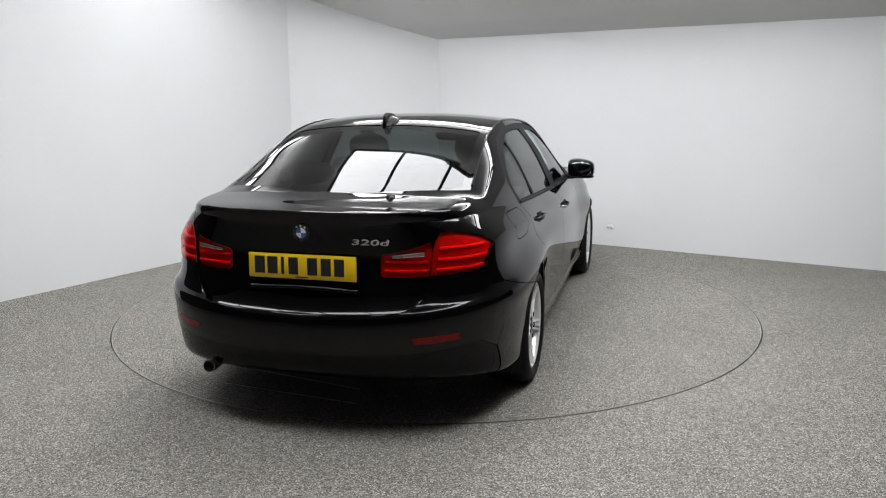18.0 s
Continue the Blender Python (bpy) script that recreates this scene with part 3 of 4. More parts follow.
BOOT_FACE = make("trunk_face", "boot_lid_face", PAINT, car, sides=(1, -1), sink=lid_sink, lip=0.02)
make("valance", "lower_valance", SKIRT, REAR_BUMPER, "satin black lower edge of the bumper", sides=(1, -1), sink=0.004, lip=0.02)
DOORS, LAMPS = {}, {}
for s in (1, -1):
    body = make("body_side", "body_side", PAINT, car, sides=(s,))
    make("front_fender", "front_wing", PAINT, car, sides=(s,))
    DOORS["f", s] = make("front_door", "front_door", PAINT, car, sides=(s,))
    DOORS["r", s] = make("rear_door", "rear_door", PAINT, car, sides=(s,))
    make("sill", "sill_panel", PAINT, car, sides=(s,))
    make("fuel_flap", "fuel_flap", PAINT, body, sides=(s,))
    make("gap", "shut_line_seal", SEAL, car, "dark shut line seal", sides=(s,), sink=0.009, lip=0)
    make("front_frame", "window_frame", SATIN, DOORS["f", s], "satin black window frame", sides=(s,))
    make("rear_frame", "window_frame", SATIN, DOORS["r", s], "satin black window frame", sides=(s,))
    make("front_pane", "window_pane", GLASS, DOORS["f", s], "clear green-tinted window pane", sides=(s,), sink=0.006, lip=0.004)
    make("rear_pane", "window_pane", GLASS_DARK, DOORS["r", s], "dark privacy glass pane", sides=(s,), sink=0.006, lip=0.004)
    make("quarter_pane", "quarter_pane", GLASS_DARK, DOORS["r", s], "dark privacy glass quarter pane", sides=(s,), sink=0.006, lip=0.004)
    LAMPS["out", s] = make("lamp_out", "tail_lamp", RED, car, "red wraparound tail lamp", sides=(s,), sink=-0.003, lip=0.0)
    LAMPS["in", s] = make("lamp_in", "boot_lamp", RED, car, "red inner tail lamp on the boot lid", sides=(s,), sink=-0.003, lip=0.0)
    make("lamp_out", "lamp_housing", LAMP_BACK, LAMPS["out", s], "pale reflector behind the red lens", sides=(s,), sink=0.012, lip=0)
    make("lamp_in", "lamp_housing", LAMP_BACK, LAMPS["in", s], "pale reflector behind the red lens", sides=(s,), sink=0.016, lip=0)
    make("reflector", "bumper_reflector", RED_DARK, REAR_BUMPER, "narrow dark red reflector", sides=(s,), sink=-0.001, lip=0.01)
    LAMPS["head", s] = make("headlamp", "headlamp", LAMP_CLEAR, car, "clear swept-back headlamp lens", sides=(s,), sink=-0.002, lip=0.004)
    make("headlamp", "lamp_bowl", LAMP_INNER, LAMPS["head", s], "silver lamp reflector", sides=(s,), sink=0.012, lip=0)

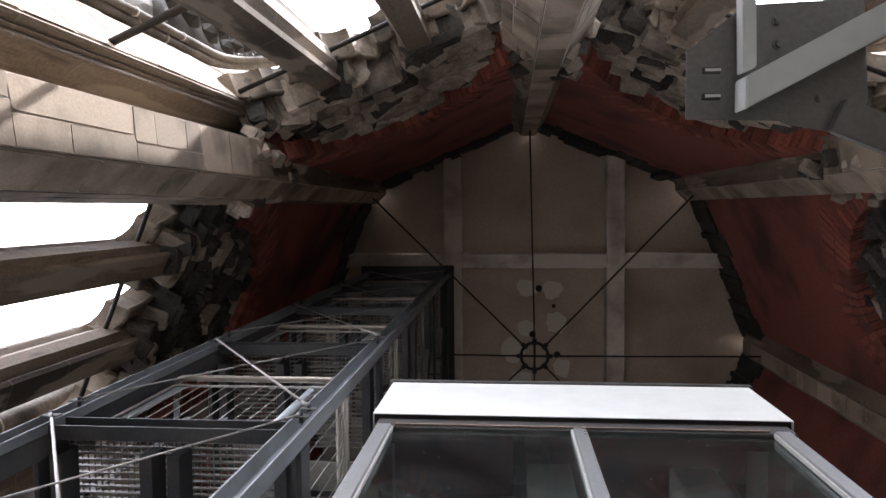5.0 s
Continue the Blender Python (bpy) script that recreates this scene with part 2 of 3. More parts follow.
# ---------------------------------------------------------------- mesh helpers
def part(name, bm, mat, parent=None, label=""):
    me = bpy.data.meshes.new(name)
    bm.to_mesh(me)
    bm.free()
    for m in (mat if isinstance(mat, (list, tuple)) else [mat]):
        me.materials.append(m)
    ob = new(name, me)
    ob.parent = parent
    if label:
        tagged(ob, label)
    return ob


def share(name, me, m, parent=None):
    ob = new(name, me)
    ob.parent = parent
    ob.matrix_local = m
    return ob


def thing(name, label, category, group="", kind="", at=(0, 0, 0)):
    ob = new(name)
    ob.location = at
    return tagged(ob, label, category, group, kind)


def add_box(bm, lo, hi, m=None, bevel=0.0):
    r = bmesh.ops.create_cube(bm, size=1)
    vs = r["verts"]
    for v in vs:
        v.co = Vector([(lo[i] + hi[i]) / 2 + v.co[i] * (hi[i] - lo[i]) for i in range(3)])
    if bevel:
        es = list({e for v in vs for e in v.link_edges})
        out = bmesh.ops.bevel(bm, geom=es, offset=bevel, segments=1, affect="EDGES")
        vs = out["verts"]
    if m is not None:
        bmesh.ops.transform(bm, matrix=m, verts=vs)
    return vs


def box(lo, hi, bevel=0.0, m=None):
    bm = bmesh.new()
    add_box(bm, lo, hi, m, bevel)
    return bm


def add_prism(bm, poly, z0, z1):
    """A closed outline in plan raised from z0 to z1."""
    lo = [bm.verts.new((x, y, z0)) for x, y in poly]
    hi = [bm.verts.new((x, y, z1)) for x, y in poly]
    n = len(poly)
    for i in range(n):
        bm.faces.new((lo[i], lo[(i + 1) % n], hi[(i + 1) % n], hi[i]))
    bm.faces.new(hi)
    bm.faces.new(lo[::-1])
    return lo + hi


def add_tube(bm, pts, r, seg=8, closed=False, caps=True):
    """A round tube along a line of points; r is one radius or one for each point."""
    pts = [Vector(p) for p in pts]
    n = len(pts)
    rad = r if isinstance(r, (list, tuple)) else [r] * n
    ref = None
    rings = []
    for i, p in enumerate(pts):
        a = pts[(i - 1) % n] if (closed or i) else p
        b = pts[(i + 1) % n] if (closed or i < n - 1) else p
        d = (b - a).normalized()
        if ref is None:
            ref = Vector((0, 0, 1)) if abs(d.z) < 0.9 else Vector((1, 0, 0))
        u = (ref - d * ref.dot(d)).normalized()
        ref = u
        v = d.cross(u)
        rings.append([bm.verts.new(p + (u * math.cos(2 * math.pi * k / seg) + v * math.sin(2 * math.pi * k / seg)) * rad[i]) for k in range(seg)])
    for i in range(n if closed else n - 1):
        q, w = rings[i], rings[(i + 1) % n]
        for k in range(seg):
            f = bm.faces.new((q[k], q[(k + 1) % seg], w[(k + 1) % seg], w[k]))
            f.smooth = True
    if caps and not closed:
        bm.faces.new(rings[0][::-1])
        bm.faces.new(rings[-1])


def tube(pts, r, seg=8, closed=False):
    bm = bmesh.new()
    add_tube(bm, pts, r, seg, closed)
    bmesh.ops.recalc_face_normals(bm, faces=bm.faces)
    return bm


def bend(pts, r, steps=6):
    """A line of points with its inner corners rounded."""
    pts = [Vector(p) for p in pts]
    out = [pts[0]]
    for a, b, c in zip(pts, pts[1:], pts[2:]):
        p, q = b + (a - b).normalized() * r, b + (c - b).normalized() * r
        for k in range(steps + 1):
            t = k / steps
            out.append((1 - t) ** 2 * p + 2 * t * (1 - t) * b + t * t * q)
    out.append(pts[-1])
    return out


def chunk(seed, jag=0.25):
    """A rough broken block about one unit across."""
    rng = random.Random(seed)
    bm = bmesh.new()
    bmesh.ops.create_cube(bm, size=1)
    bmesh.ops.bevel(bm, geom=bm.edges[:], offset=0.12, segments=1, affect="EDGES")
    for v in bm.verts:
        v.co += Vector([rng.uniform(-jag, jag) * 0.35 for _ in range(3)])
    bmesh.ops.recalc_face_normals(bm, faces=bm.faces)
    me = bpy.data.meshes.new("stone")
    bm.to_mesh(me)
    bm.free()
    return me


def face_m(ph):
    """Frame of one side of the octagon: x along the wall, y outwards, z up."""
    return Matrix.Translation((CX, CY, 0)) @ Matrix.Rotation(radians(ph - 90), 4, "Z")


def face_xy(ph, a, u):
    n = (math.cos(radians(ph)), math.sin(radians(ph)))
    return (CX + a * n[0] - u * n[1], CY + a * n[1] + u * n[0])


# ---------------------------------------------------------------- ground, floor, ceiling
def make_ground():
    bm = bmesh.new()
    bmesh.ops.create_grid(bm, x_segments=1, y_segments=1, size=3000)
    bmesh.ops.translate(bm, verts=bm.verts, vec=(0, 0, -78))
    tagged(part("ground", bm, GROUND), "hazy grey-green city ground far below the tower", "ground", kind="structure")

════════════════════

WRITTEN INSTRUCTION: Repeat the records above verbatim, with no pictures in the result.

OUTPUT OF THE EXERCISE:
18.0 s
Continue the Blender Python (bpy) script that recreates this scene with part 3 of 4. More parts follow.
BOOT_FACE = make("trunk_face", "boot_lid_face", PAINT, car, sides=(1, -1), sink=lid_sink, lip=0.02)
make("valance", "lower_valance", SKIRT, REAR_BUMPER, "satin black lower edge of the bumper", sides=(1, -1), sink=0.004, lip=0.02)
DOORS, LAMPS = {}, {}
for s in (1, -1):
    body = make("body_side", "body_side", PAINT, car, sides=(s,))
    make("front_fender", "front_wing", PAINT, car, sides=(s,))
    DOORS["f", s] = make("front_door", "front_door", PAINT, car, sides=(s,))
    DOORS["r", s] = make("rear_door", "rear_door", PAINT, car, sides=(s,))
    make("sill", "sill_panel", PAINT, car, sides=(s,))
    make("fuel_flap", "fuel_flap", PAINT, body, sides=(s,))
    make("gap", "shut_line_seal", SEAL, car, "dark shut line seal", sides=(s,), sink=0.009, lip=0)
    make("front_frame", "window_frame", SATIN, DOORS["f", s], "satin black window frame", sides=(s,))
    make("rear_frame", "window_frame", SATIN, DOORS["r", s], "satin black window frame", sides=(s,))
    make("front_pane", "window_pane", GLASS, DOORS["f", s], "clear green-tinted window pane", sides=(s,), sink=0.006, lip=0.004)
    make("rear_pane", "window_pane", GLASS_DARK, DOORS["r", s], "dark privacy glass pane", sides=(s,), sink=0.006, lip=0.004)
    make("quarter_pane", "quarter_pane", GLASS_DARK, DOORS["r", s], "dark privacy glass quarter pane", sides=(s,), sink=0.006, lip=0.004)
    LAMPS["out", s] = make("lamp_out", "tail_lamp", RED, car, "red wraparound tail lamp", sides=(s,), sink=-0.003, lip=0.0)
    LAMPS["in", s] = make("lamp_in", "boot_lamp", RED, car, "red inner tail lamp on the boot lid", sides=(s,), sink=-0.003, lip=0.0)
    make("lamp_out", "lamp_housing", LAMP_BACK, LAMPS["out", s], "pale reflector behind the red lens", sides=(s,), sink=0.012, lip=0)
    make("lamp_in", "lamp_housing", LAMP_BACK, LAMPS["in", s], "pale reflector behind the red lens", sides=(s,), sink=0.016, lip=0)
    make("reflector", "bumper_reflector", RED_DARK, REAR_BUMPER, "narrow dark red reflector", sides=(s,), sink=-0.001, lip=0.01)
    LAMPS["head", s] = make("headlamp", "headlamp", LAMP_CLEAR, car, "clear swept-back headlamp lens", sides=(s,), sink=-0.002, lip=0.004)
    make("headlamp", "lamp_bowl", LAMP_INNER, LAMPS["head", s], "silver lamp reflector", sides=(s,), sink=0.012, lip=0)

5.0 s
Continue the Blender Python (bpy) script that recreates this scene with part 2 of 3. More parts follow.
# ---------------------------------------------------------------- mesh helpers
def part(name, bm, mat, parent=None, label=""):
    me = bpy.data.meshes.new(name)
    bm.to_mesh(me)
    bm.free()
    for m in (mat if isinstance(mat, (list, tuple)) else [mat]):
        me.materials.append(m)
    ob = new(name, me)
    ob.parent = parent
    if label:
        tagged(ob, label)
    return ob


def share(name, me, m, parent=None):
    ob = new(name, me)
    ob.parent = parent
    ob.matrix_local = m
    return ob


def thing(name, label, category, group="", kind="", at=(0, 0, 0)):
    ob = new(name)
    ob.location = at
    return tagged(ob, label, category, group, kind)


def add_box(bm, lo, hi, m=None, bevel=0.0):
    r = bmesh.ops.create_cube(bm, size=1)
    vs = r["verts"]
    for v in vs:
        v.co = Vector([(lo[i] + hi[i]) / 2 + v.co[i] * (hi[i] - lo[i]) for i in range(3)])
    if bevel:
        es = list({e for v in vs for e in v.link_edges})
        out = bmesh.ops.bevel(bm, geom=es, offset=bevel, segments=1, affect="EDGES")
        vs = out["verts"]
    if m is not None:
        bmesh.ops.transform(bm, matrix=m, verts=vs)
    return vs


def box(lo, hi, bevel=0.0, m=None):
    bm = bmesh.new()
    add_box(bm, lo, hi, m, bevel)
    return bm


def add_prism(bm, poly, z0, z1):
    """A closed outline in plan raised from z0 to z1."""
    lo = [bm.verts.new((x, y, z0)) for x, y in poly]
    hi = [bm.verts.new((x, y, z1)) for x, y in poly]
    n = len(poly)
    for i in range(n):
        bm.faces.new((lo[i], lo[(i + 1) % n], hi[(i + 1) % n], hi[i]))
    bm.faces.new(hi)
    bm.faces.new(lo[::-1])
    return lo + hi


def add_tube(bm, pts, r, seg=8, closed=False, caps=True):
    """A round tube along a line of points; r is one radius or one for each point."""
    pts = [Vector(p) for p in pts]
    n = len(pts)
    rad = r if isinstance(r, (list, tuple)) else [r] * n
    ref = None
    rings = []
    for i, p in enumerate(pts):
        a = pts[(i - 1) % n] if (closed or i) else p
        b = pts[(i + 1) % n] if (closed or i < n - 1) else p
        d = (b - a).normalized()
        if ref is None:
            ref = Vector((0, 0, 1)) if abs(d.z) < 0.9 else Vector((1, 0, 0))
        u = (ref - d * ref.dot(d)).normalized()
        ref = u
        v = d.cross(u)
        rings.append([bm.verts.new(p + (u * math.cos(2 * math.pi * k / seg) + v * math.sin(2 * math.pi * k / seg)) * rad[i]) for k in range(seg)])
    for i in range(n if closed else n - 1):
        q, w = rings[i], rings[(i + 1) % n]
        for k in range(seg):
            f = bm.faces.new((q[k], q[(k + 1) % seg], w[(k + 1) % seg], w[k]))
            f.smooth = True
    if caps and not closed:
        bm.faces.new(rings[0][::-1])
        bm.faces.new(rings[-1])


def tube(pts, r, seg=8, closed=False):
    bm = bmesh.new()
    add_tube(bm, pts, r, seg, closed)
    bmesh.ops.recalc_face_normals(bm, faces=bm.faces)
    return bm


def bend(pts, r, steps=6):
    """A line of points with its inner corners rounded."""
    pts = [Vector(p) for p in pts]
    out = [pts[0]]
    for a, b, c in zip(pts, pts[1:], pts[2:]):
        p, q = b + (a - b).normalized() * r, b + (c - b).normalized() * r
        for k in range(steps + 1):
            t = k / steps
            out.append((1 - t) ** 2 * p + 2 * t * (1 - t) * b + t * t * q)
    out.append(pts[-1])
    return out


def chunk(seed, jag=0.25):
    """A rough broken block about one unit across."""
    rng = random.Random(seed)
    bm = bmesh.new()
    bmesh.ops.create_cube(bm, size=1)
    bmesh.ops.bevel(bm, geom=bm.edges[:], offset=0.12, segments=1, affect="EDGES")
    for v in bm.verts:
        v.co += Vector([rng.uniform(-jag, jag) * 0.35 for _ in range(3)])
    bmesh.ops.recalc_face_normals(bm, faces=bm.faces)
    me = bpy.data.meshes.new("stone")
    bm.to_mesh(me)
    bm.free()
    return me


def face_m(ph):
    """Frame of one side of the octagon: x along the wall, y outwards, z up."""
    return Matrix.Translation((CX, CY, 0)) @ Matrix.Rotation(radians(ph - 90), 4, "Z")


def face_xy(ph, a, u):
    n = (math.cos(radians(ph)), math.sin(radians(ph)))
    return (CX + a * n[0] - u * n[1], CY + a * n[1] + u * n[0])


# ---------------------------------------------------------------- ground, floor, ceiling
def make_ground():
    bm = bmesh.new()
    bmesh.ops.create_grid(bm, x_segments=1, y_segments=1, size=3000)
    bmesh.ops.translate(bm, verts=bm.verts, vec=(0, 0, -78))
    tagged(part("ground", bm, GROUND), "hazy grey-green city ground far below the tower", "ground", kind="structure")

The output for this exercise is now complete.